The Story
Why it exists.
The beginning
1978. The second men's release from a house built on Hungarian saddlemaking and Munich leather. Aigner had spent three years building confidence with No. 1, and Super Fragrance for Men arrived as a statement: sharper, more complex, and unafraid of its own depth. The name said everything, no pretense, no storybook origin. Just a fragrance confident enough to call itself what it was. The brief was clear: take the house's restrained elegance and push it somewhere greener, more assertive, with enough warmth underneath to last.
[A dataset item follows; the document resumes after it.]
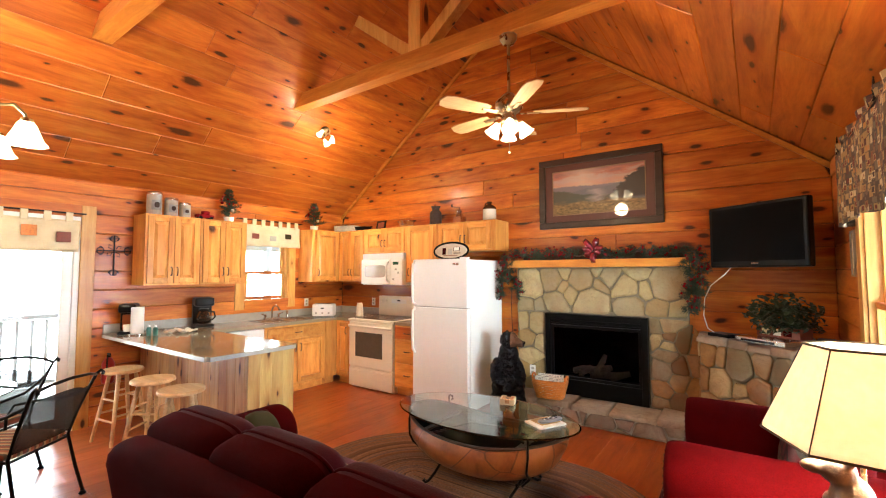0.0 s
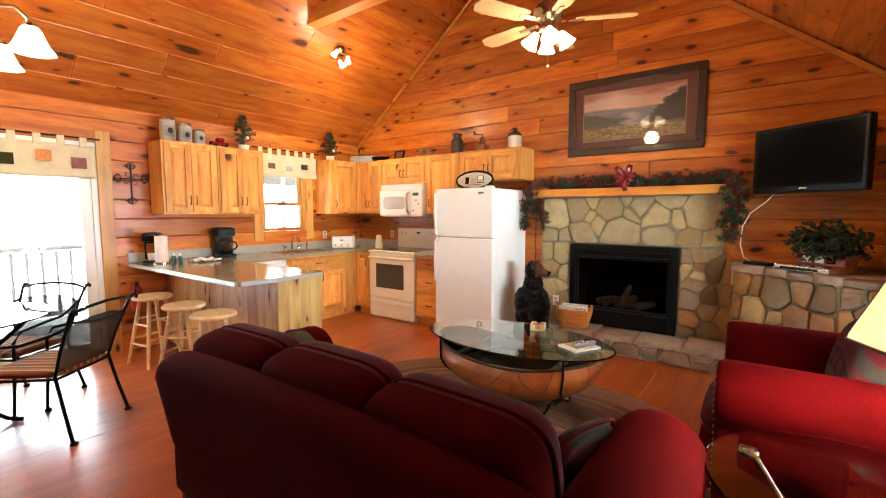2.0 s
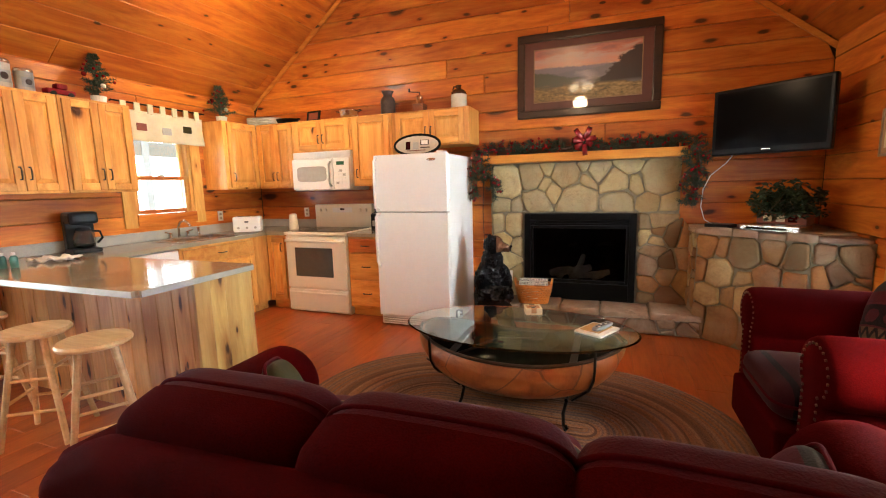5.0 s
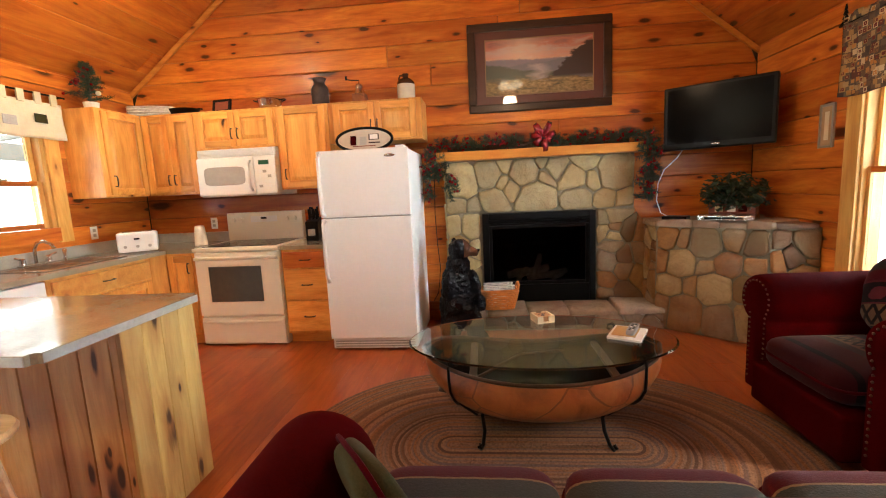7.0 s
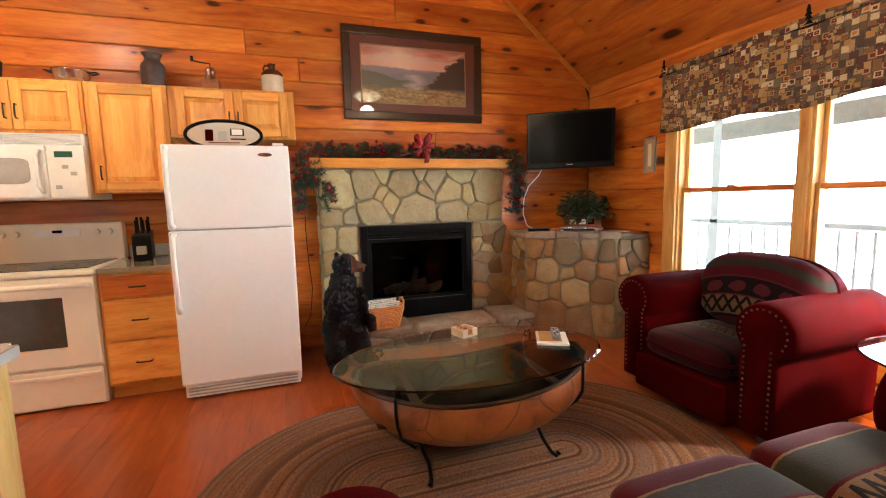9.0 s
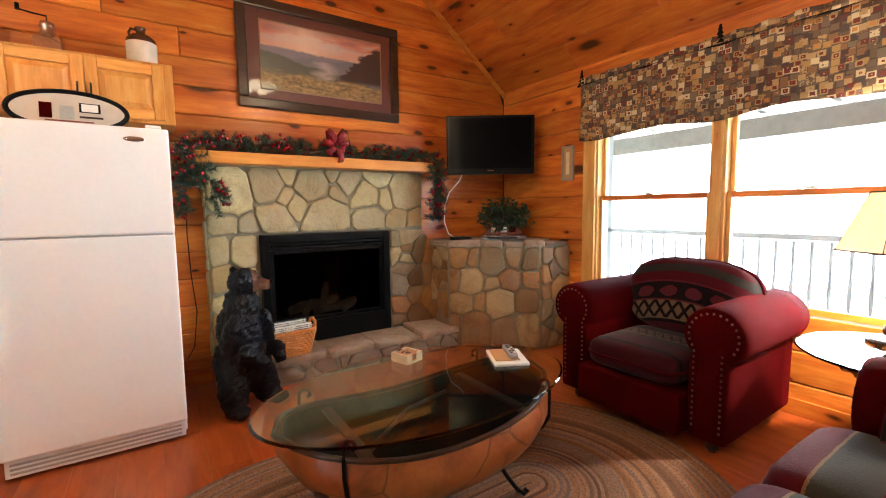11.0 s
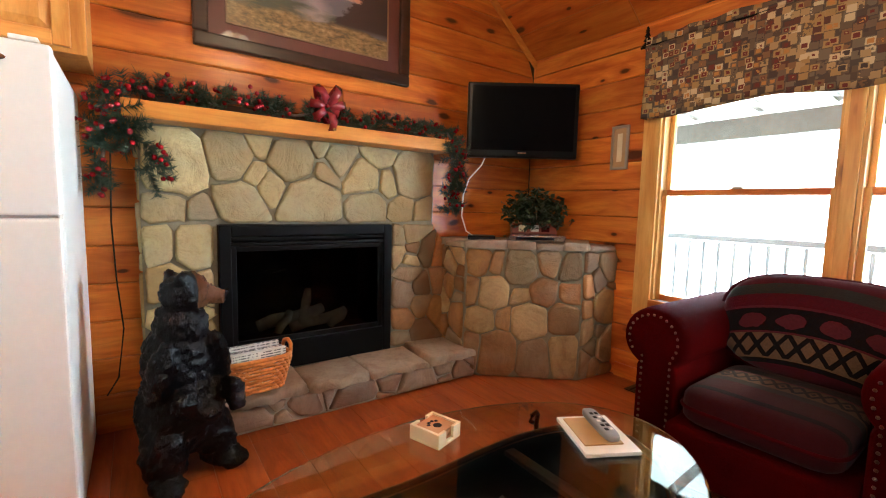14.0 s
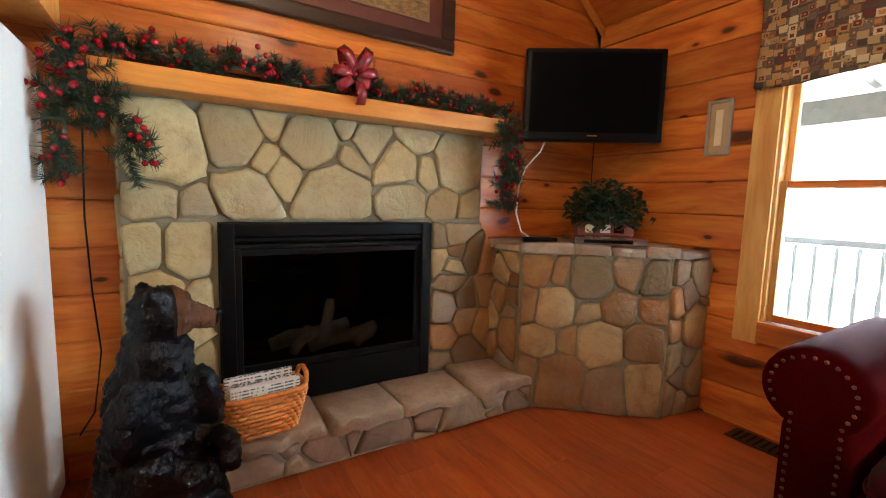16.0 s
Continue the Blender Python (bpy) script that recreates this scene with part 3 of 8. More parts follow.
def cobble(poly, depth, m, material, parent, rng, name="stone"):
    """A field stone with a cushioned, slightly tilted face."""
    n = len(poly)
    cx, cy = sum(p[0] for p in poly) / n, sum(p[1] for p in poly) / n
    reach = min(math.hypot(p[0] - cx, p[1] - cy) for p in poly)
    c = min(0.016, reach * 0.3)
    tu, tv = rng.uniform(-0.05, 0.05), rng.uniform(-0.05, 0.05)
    vs, fs = [], []
    for inset, w in ((0.0, 0.0), (0.0, 0.45), (0.35, 0.86), (1.3, 1.0)):
        for u0, v0 in poly:
            d = math.hypot(u0 - cx, v0 - cy) or 1e-6
            f = 1 - min(0.6, c * inset / d)
            u, v = cx + (u0 - cx) * f, cy + (v0 - cy) * f
            lean = (tu * (u - cx) + tv * (v - cy)) if w > 0.5 else 0.0
            vs.append(m @ Vector((u, v, depth * w + lean)))
    for k in range(3):
        for i in range(n):
            j = (i + 1) % n
            fs.append((k * n + i, k * n + j, k * n + n + j, k * n + n + i))
    fs.append(tuple(range(3 * n, 4 * n)))
    me = bpy.data.meshes.new(name)
    me.from_pydata(vs, [], fs)
    me.materials.append(material)
    for f in me.polygons:
        f.use_smooth = True
    ob = new(name, me)
    ob.parent = parent
    return ob


def stones(parent, m, outline, size, depth, rng, material, gap=0.012, sites=None):
    """Lay irregular stones over a convex outline, one round each site (u, v, size); with no sites they are scattered."""
    us, vs = [p[0] for p in outline], [p[1] for p in outline]
    w, h = max(us) - min(us), max(vs) - min(vs)
    pts, tries = list(sites or ()), 0
    while not sites and tries < 900:
        tries += 1
        q = (min(us) + w * rng.random(), min(vs) + h * rng.random())
        rad = size * rng.choice((0.42, 0.6, 0.8, 0.95))
        if all(math.hypot((q[0] - p[0]) * 0.9, (q[1] - p[1]) * 1.1) > (rad + p[2]) * 0.55 for p in pts):
            pts.append((*q, rad))
    k = 0.5 if sites else 0.28
    for p in pts:
        cell = list(outline)
        for q in pts:
            if q is not p and cell:
                a, b = q[0] - p[0], q[1] - p[1]
                cell = clip(cell, a, b, a * (p[0] + q[0]) / 2 + b * (p[1] + q[1]) / 2 + (p[2] ** 2 - q[2] ** 2) * k)
        if len(cell) < 3 or area(cell) < 0.0012:
            continue
        cell = [p0 for i, p0 in enumerate(cell) if math.hypot(p0[0] - cell[i - 1][0], p0[1] - cell[i - 1][1]) > 0.006]
        if len(cell) < 3:
            continue
        cell = cut_corners(inset_poly(cell, gap * rng.uniform(0.5, 1.3)), rng)
        jit = min(0.009, 0.075 * math.sqrt(area(cell)))
        cell = [(u + rng.uniform(-jit, jit), v + rng.uniform(-jit, jit)) for u, v in cell]
        cobble(cell, depth * rng.uniform(0.7, 1.35), m, material, parent, rng)


def wall_boards(parent, m, rows, rng, material, u0, u1, holes=(), left=None, right=None, depth=0.022, span=(2.6, 5.2)):
    """Horizontal boards, row by row along u; holes are (u0, u1, v0, v1); left and right give u limits at a height."""
    for v0, v1 in rows:
        cuts = [(max(u0, -99), u1)]
        for a, b, c, d in holes:
            if v1 > c + 0.02 and v0 < d - 0.02:
                cuts = [s for p, q in cuts for s in ((p, min(q, a)), (max(p, b), q)) if s[1] - s[0] > 0.03]
        for p, q in cuts:
            u = p
            while u < q - 0.02:
                e = u + rng.uniform(*span)
                if q - e < 0.6:
                    e = q
                lb, lt = (u, u) if u > u0 + 0.001 or left is None else (left(v0), left(v1))
                rb, rt = (e, e) if e < u1 - 0.001 or right is None else (right(v0), right(v1))
                if left is not None:
                    lb, lt = max(lb, left(v0)), max(lt, left(v1))
                if right is not None:
                    rb, rt = min(rb, right(v0)), min(rt, right(v1))
                if rb - lb > 0.02 or rt - lt > 0.02:
                    g = 0.0015
                    poly = [(lb + g, v0 + g), (max(rb, lb + 0.002) - g, v0 + g), (max(rt, lt + 0.002) - g, v1 - g), (lt + g, v1 - g)]
                    slab("board", poly, depth, 0.008, m, material, parent)
                u = e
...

What makes this composition unusual is the tension between the opening and the drydown. The green top, galbanum, clary sage, tarragon, announces itself with bitterness and herbaceous clarity, almost medicinal in its precision. Then the heart shifts the register entirely: cedar and sandalwood introduce a woodiness that reads as powdery rather than sharp, softened further by orris root's iris character. The base is where the real decision happens: vanilla and tonka bean bring sweetness, but costus adds an animalic edge that keeps the warmth from becoming gentle.
The evolution
The opening lands dense and green, with the galbanum asserting itself immediately alongside the citrus. The scent reads almost harsh at first, bitter herbs cutting through, the lemon and bergamot providing only a thin bright line over the herbal density. Soon, the green recedes as cedar and sandalwood arrive, carrying jasmine with them. The powdery iris quality begins to assert itself, softening the composition into something warmer and more approachable. The vanilla and tonka bean emerge, wrapping around the musk and amber into a close, warm base that clings to the skin. The costus lingers longest, a quiet animalic presence that stays intimate and near, never projecting far but refusing to fully disappear. On fabric, it can be detected the next morning.
Cultural impact
Super Fragrance for Men occupies an interesting position among vintage masculines from the late 1970s. Its powdery drydown feels distinctive rather than dated, with a costus presence that places it firmly in the animalic-warm tradition that collector communities prize for its authenticity. The fragrance captures a particular European masculine sensibility, understated and confident, built to last. This 1978 release rewards attention for those seeking something that reflects a more classic approach to masculine fragrance design.